Psychological Context

These are called [Wason Selection Task]s(https://en.wikipedia.org/wiki/Wason_selection_task) and have been studied extensively in psychology.

Surprisingly, humans tend to do poorly on the first task, but far better on the second. Why? Because context matters. If you can catch someone outside of their security mindset with an apparently rote task, you have a higher chance of exploiting them.

Good security involves far more than just the software. But whether or not we're talking about software or the human brain, bias can be attacked, and the attacker can abuse leaky abstractions.

Aside: The GDPR

You may have heard of the GDPR. On your term projects, it's a good idea to consider how you would comply with the law; we may ask (e.g.) how you would support deletion of a user's data (although we don't expect you to necessarily have time to implement your ideas).

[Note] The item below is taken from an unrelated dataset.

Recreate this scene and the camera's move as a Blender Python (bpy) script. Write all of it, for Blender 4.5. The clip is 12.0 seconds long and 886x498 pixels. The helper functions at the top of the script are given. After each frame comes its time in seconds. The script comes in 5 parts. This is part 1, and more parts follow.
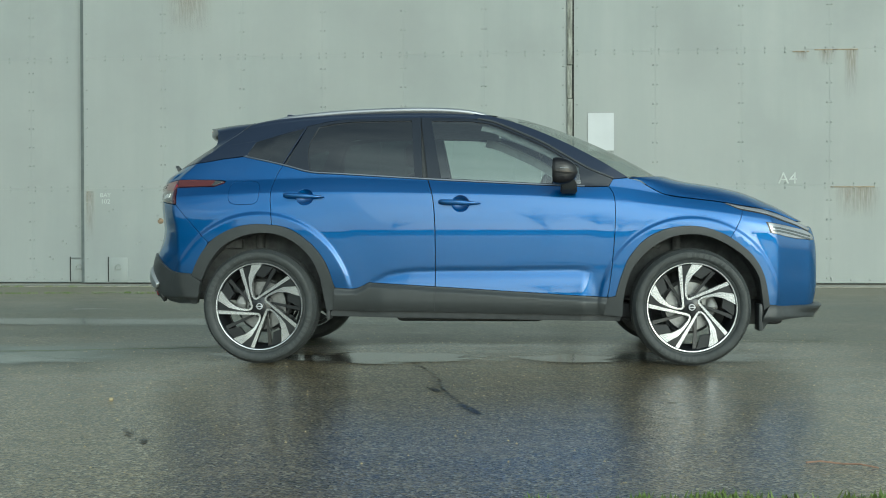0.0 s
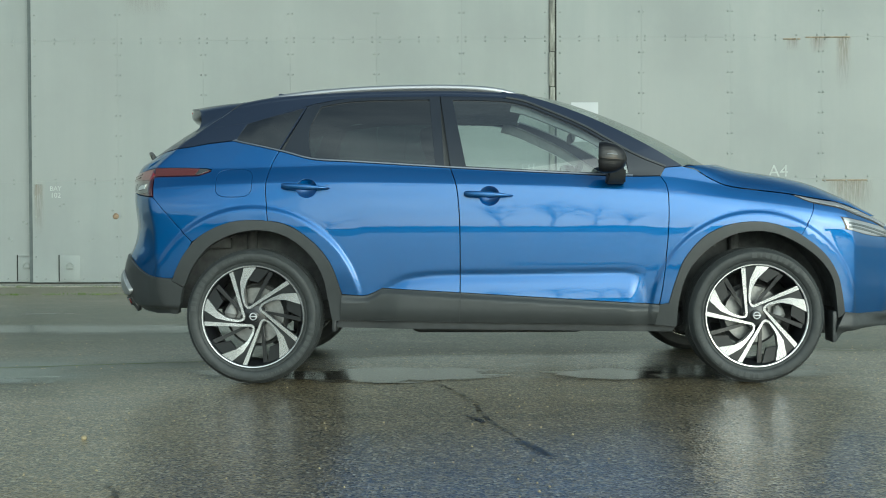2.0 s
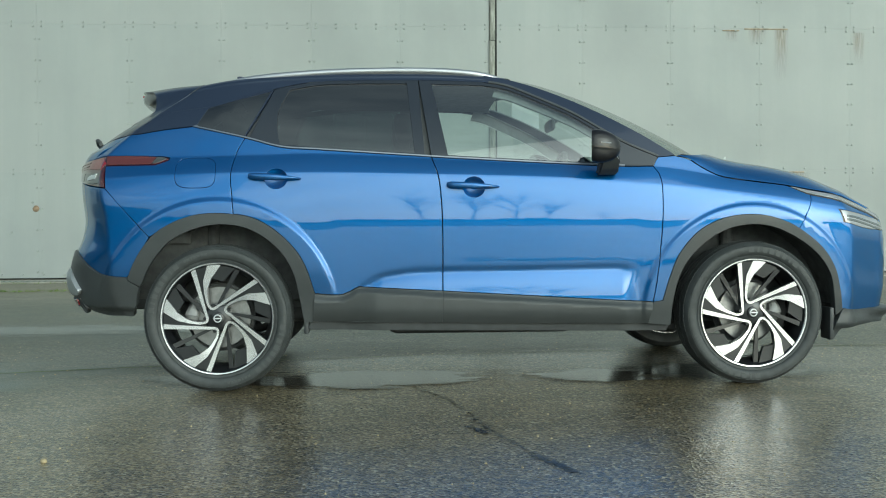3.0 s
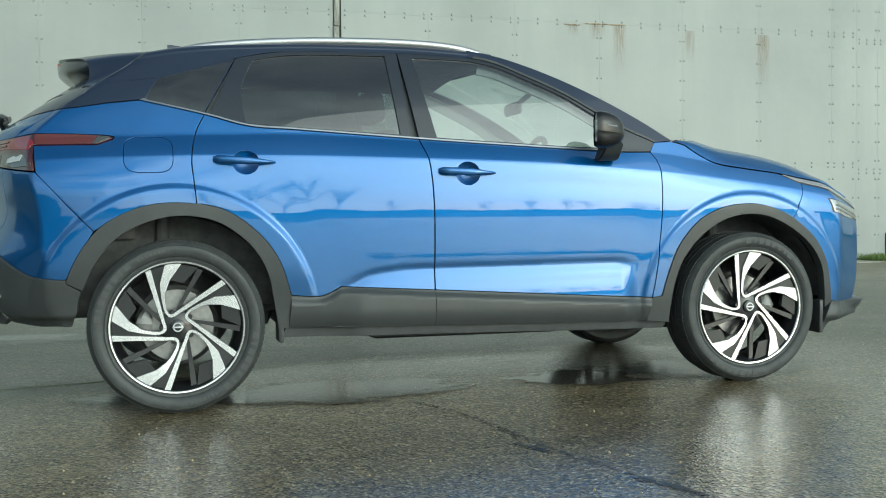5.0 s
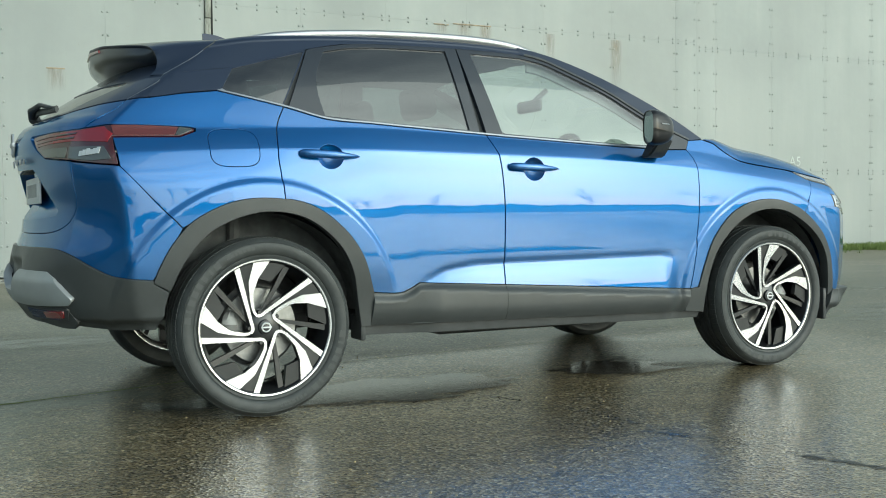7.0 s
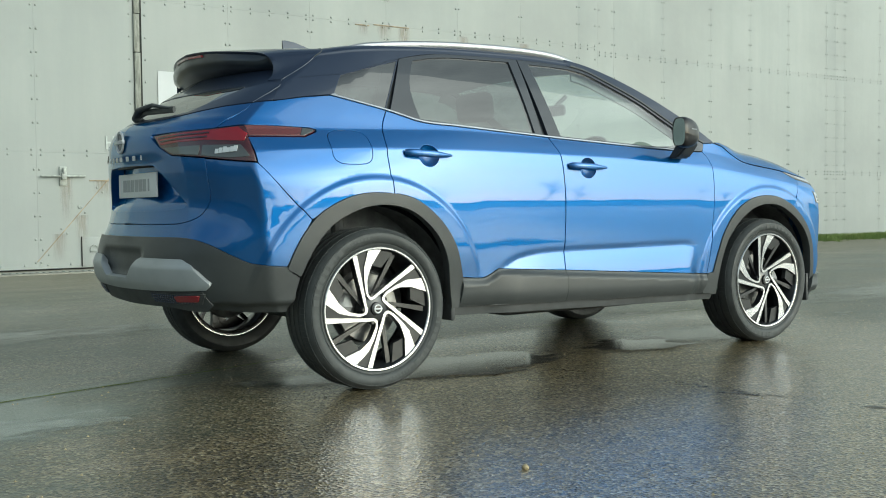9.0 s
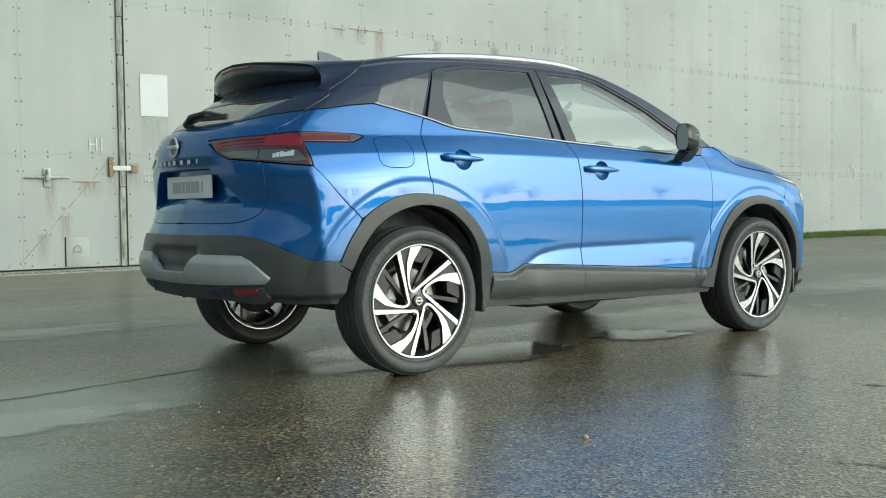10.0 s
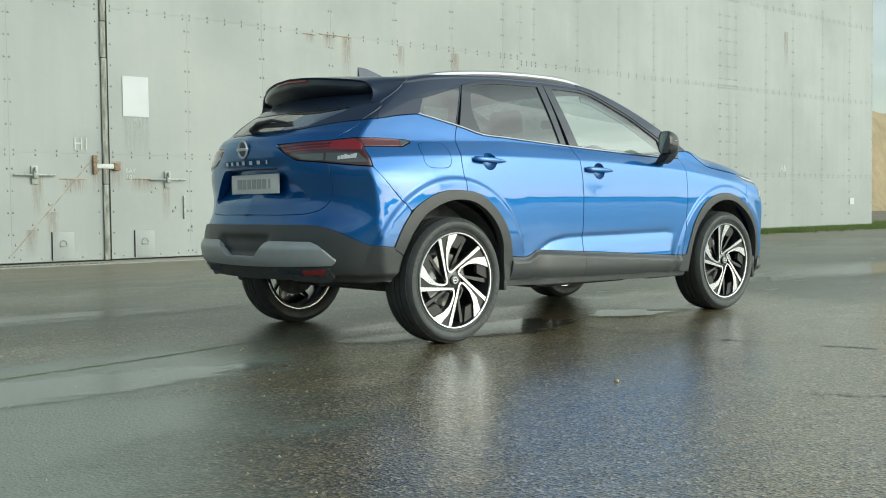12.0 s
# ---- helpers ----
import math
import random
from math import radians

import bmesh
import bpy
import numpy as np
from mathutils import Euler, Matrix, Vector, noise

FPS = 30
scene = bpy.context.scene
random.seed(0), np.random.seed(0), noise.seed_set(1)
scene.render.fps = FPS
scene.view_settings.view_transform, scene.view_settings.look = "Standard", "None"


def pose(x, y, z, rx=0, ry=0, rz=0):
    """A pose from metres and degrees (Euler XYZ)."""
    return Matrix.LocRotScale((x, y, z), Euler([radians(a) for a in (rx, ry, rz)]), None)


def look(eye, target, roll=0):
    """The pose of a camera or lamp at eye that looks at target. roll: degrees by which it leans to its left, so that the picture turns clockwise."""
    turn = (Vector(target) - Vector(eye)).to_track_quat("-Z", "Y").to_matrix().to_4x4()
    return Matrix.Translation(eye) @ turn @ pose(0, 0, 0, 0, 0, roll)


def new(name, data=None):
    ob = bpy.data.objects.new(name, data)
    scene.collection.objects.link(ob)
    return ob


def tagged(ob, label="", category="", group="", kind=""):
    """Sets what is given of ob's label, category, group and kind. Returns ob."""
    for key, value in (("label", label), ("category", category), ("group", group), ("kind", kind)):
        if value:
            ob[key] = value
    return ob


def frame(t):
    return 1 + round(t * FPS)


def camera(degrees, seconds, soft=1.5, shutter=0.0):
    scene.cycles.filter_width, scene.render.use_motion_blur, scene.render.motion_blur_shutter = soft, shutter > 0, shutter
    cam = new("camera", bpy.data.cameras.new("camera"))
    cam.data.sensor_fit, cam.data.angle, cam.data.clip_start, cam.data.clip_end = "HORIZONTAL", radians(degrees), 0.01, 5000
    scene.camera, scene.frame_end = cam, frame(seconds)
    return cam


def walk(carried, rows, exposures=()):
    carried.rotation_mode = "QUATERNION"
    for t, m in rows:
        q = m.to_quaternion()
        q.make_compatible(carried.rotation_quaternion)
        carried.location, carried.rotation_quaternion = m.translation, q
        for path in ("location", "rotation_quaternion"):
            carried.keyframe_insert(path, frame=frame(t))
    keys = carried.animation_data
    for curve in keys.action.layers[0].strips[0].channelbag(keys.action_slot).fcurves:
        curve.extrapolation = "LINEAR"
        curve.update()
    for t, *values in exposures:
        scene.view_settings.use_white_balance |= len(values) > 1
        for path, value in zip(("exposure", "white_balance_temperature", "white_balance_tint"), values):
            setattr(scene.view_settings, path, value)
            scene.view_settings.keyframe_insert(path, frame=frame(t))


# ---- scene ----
cam = camera(45.9, 12.0, soft=1.0)
PATH = [
    (0, (0.216, -7.328, 0.794), (0.092, -5.332, 0.77), -0.1),
    (0.5, (0.134, -7.121, 0.802), (0.043, -5.123, 0.788), -0.1),
    (1, (0.024, -6.881, 0.805), (-0.062, -4.883, 0.792), -0.1),
    (1.5, (-0.101, -6.659, 0.803), (-0.156, -4.659, 0.78), -0.2),
    (2, (-0.245, -6.424, 0.81), (-0.273, -4.424, 0.776), -0.2),
    (2.5, (-0.389, -6.231, 0.816), (-0.346, -4.232, 0.777), -0.2),
    (3, (-0.564, -6.03, 0.82), (-0.435, -4.035, 0.77), -0.3),
    (5, (-1.439, -5.319, 0.808), (-0.899, -3.394, 0.745), -0.5),
    (5.5, (-1.712, -5.174, 0.813), (-1.071, -3.281, 0.75), -0.6),
    (6, (-2.01, -5.047, 0.819), (-1.267, -3.191, 0.753), -0.6),
    (6.5, (-2.281, -4.957, 0.805), (-1.454, -3.137, 0.738), -0.7),
    (7, (-2.581, -4.891, 0.807), (-1.674, -3.11, 0.737), -0.7),
    (9, (-3.722, -4.829, 0.803), (-2.581, -3.189, 0.724), -0.6),
    (9.5, (-3.994, -4.863, 0.798), (-2.811, -3.252, 0.72), -0.6),
    (10, (-4.277, -4.915, 0.804), (-3.06, -3.33, 0.725), -0.7),
    (10.5, (-4.533, -4.981, 0.792), (-3.289, -3.416, 0.712), -0.6),
    (11, (-4.809, -5.08, 0.794), (-3.54, -3.536, 0.714), -0.6),
    (11.5, (-5.049, -5.185, 0.794), (-3.758, -3.66, 0.712), -0.6),
    (12, (-5.292, -5.309, 0.785), (-3.976, -3.805, 0.702), -0.6),
]
walk(cam, [(t, look(eye, target, roll)) for t, eye, target, roll in PATH],
     exposures=((0, 0.05, 6080, -6), (5, 0.22, 6200, -5), (12, 0.30, 6480, -1)))

# ---- world, sun ----
SUN_DIR = Vector((0.46, -0.80, 0.215)).normalized()   # towards the sun
world = bpy.data.worlds.new("world")
scene.world = world
world.use_nodes = True
wn, wl = world.node_tree.nodes, world.node_tree.links
wn.clear()
sky = wn.new("ShaderNodeTexSky")
sky.sky_type = "NISHITA"
sky.sun_disc = False
sky.sun_elevation = math.asin(SUN_DIR.z)
sky.sun_rotation = math.atan2(SUN_DIR.x, SUN_DIR.y)
sky.air_density, sky.dust_density, sky.ozone_density = 1.0, 1.5, 1.0
coord = wn.new("ShaderNodeTexCoord")
flatten = wn.new("ShaderNodeMapping")
flatten.inputs["Scale"].default_value = (1.0, 1.0, 3.2)
clouds = wn.new("ShaderNodeTexNoise")
clouds.inputs["Scale"].default_value = 2.3
clouds.inputs["Detail"].default_value = 4.5
clouds.inputs["Roughness"].default_value = 0.55
cover = wn.new("ShaderNodeMapRange")
cover.inputs["From Min"].default_value = 0.36
cover.inputs["From Max"].default_value = 0.66
cover.inputs["To Min"].default_value = 0.22
cover.inputs["To Max"].default_value = 1.0
toward = wn.new("ShaderNodeVectorMath")
toward.operation = "DOT_PRODUCT"
toward.inputs[1].default_value = SUN_DIR
ahead = wn.new("ShaderNodeMath")
ahead.operation = "MAXIMUM"
ahead.inputs[1].default_value = 0.0
focus = wn.new("ShaderNodeMath")
focus.operation, focus.inputs[1].default_value = "POWER", 2.2
glare = wn.new("ShaderNodeMapRange")
glare.inputs["To Min"].default_value = 0.58
glare.inputs["To Max"].default_value = 2.85
veil = wn.new("ShaderNodeMath")             # the sun's own glow through thin cloud
veil.operation, veil.inputs[1].default_value = "POWER", 55.0
veiled = wn.new("ShaderNodeMath")
veiled.operation, veiled.inputs[1].default_value = "MULTIPLY", 6.5
shining = wn.new("ShaderNodeMath")
shining.operation = "ADD"
lit = wn.new("ShaderNodeVectorMath")
lit.operation = "SCALE"
lit.inputs[0].default_value = (8.6, 9.15, 9.2)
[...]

Why should you care about laws like the GDPR? Setting aside ethical and empathetic concerns, if you ever intend to build software that's used in Europe, you ought to be aware of compliance requirements.

Threat Modeling

We tend to think of security as being about confidentiality. But that's too limiting. Are there other kinds of security goals you might want?

Here are 6 very broad classes of goal, which together comprise the S.T.R.I.D.E. framework:

Authentication (vs. Spoofing)

Integrity (vs. Tampering)

Non-repuditation (vs. Repudiation)

Confidentiality (vs. Information Disclosure)

Availability (vs. Denial of Service)

Authorization (vs. Elevation of Privilege)

Elevation of Privilege

We're going to get practice with STRIDE using the cards by Adam Shostack (a noted security expert) for a game called Elevation of Privilege. Adam is the author of my favorite book on threat modeling, which is available in the Brown library. I strongly recommend using this book as a guide to mitigating the kinds of threats we'll identify today.

Happily, this semester I have actual hard-copies of this game to use in class today. We won't have time to play the game, but I want to use them as props to think about potential threats your term projects will face. Everyone should leave with at least one threat in mind.